Friday, February 29, 2008

Drink Before You Leap

As usual, the WSJ's Eric Felten has the perfect drink for the day (sub req):

One way to revive the date is to associate it with the drinking of a truly fine intercalary cocktail--the Leap Year, a drink invented by the great American barman Harry Craddock, who rode out Prohibition by plying his trade at London's Savoy Hotel. Broadway gossip-columnist Karl K. Kitchen caught up with Craddock in the summer of 1928 and praised the bartender as a "silver-haired genius." Anyone could knock out Martinis and double-Martinis, Kitchen wrote, but Craddock could be counted on for something out of the ordinary: "It has always been his idea to provide cocktails for, as he terms them, special occasions."

The occasion could be something grand, such as a coronation. And indeed, Craddock produced a pair of Coronation Cocktails--one with equal parts sherry and dry vermouth, together with dashes of maraschino liqueur and orange bitters; the other made with brandy and dashes of curaçao, peppermint liqueur and peach bitters. But he didn't need a big event to offer bespoke libations. "Just as couturiers match a woman's personality with a gown, Craddock supplies the cocktail to match your mood."

The bartender looked at Kitchen and sizing him up as a refugee from dry America presented him with a Prohibition Cocktail--gin and Lillet with dashes of orange juice and apricot brandy. Kitchen approved, and as he savored his drink he asked what the most popular cocktail had been that year at the bar. The Leap Year, Craddock responded, which he had invented months earlier for a Feb. 29 fête. The drink "was responsible for more proposals than any other cocktail of recent times."

Made of gin, sweet vermouth, Grand Marnier and a dash of fresh lemon juice, the Leap Year is a subtle and perfectly balanced cocktail, one that I've added to my list of personal favorites.

2 oz gin
½ oz sweet vermouth
½ oz Grand Marnier
1 dash fresh lemon juice
Shake with ice and strain into a stemmed cocktail glass. A twist of lemon peel on top.

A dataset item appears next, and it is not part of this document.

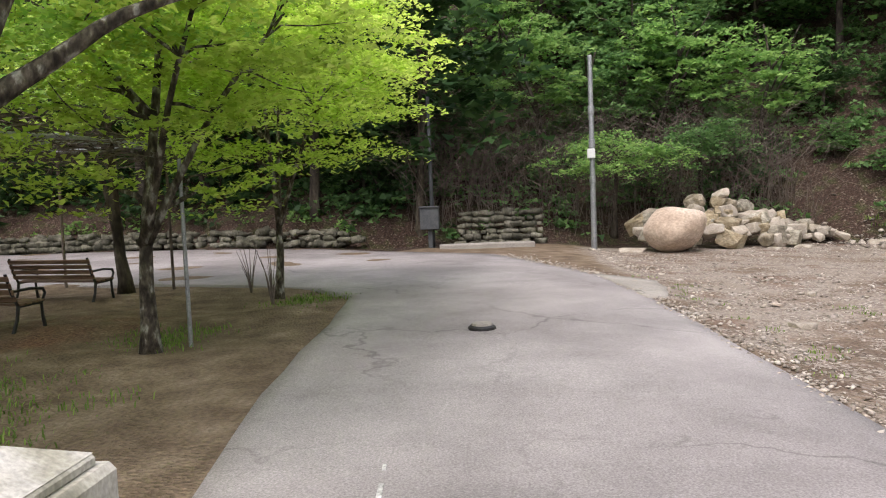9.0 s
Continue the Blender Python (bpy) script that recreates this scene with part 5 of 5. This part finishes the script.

It's a shame that it never really caught on in a big way (though as late as the 1960s, Schrafft's in New York was still serving the drink). But if the Leap Year cocktail is to see a revival, now's the time. And though it risks turning the delightfully occasional into the merely quotidian, I have to say that I like this drink enough that I'm not about to wait four years before I have another.


It's not just for Leap Year anymore.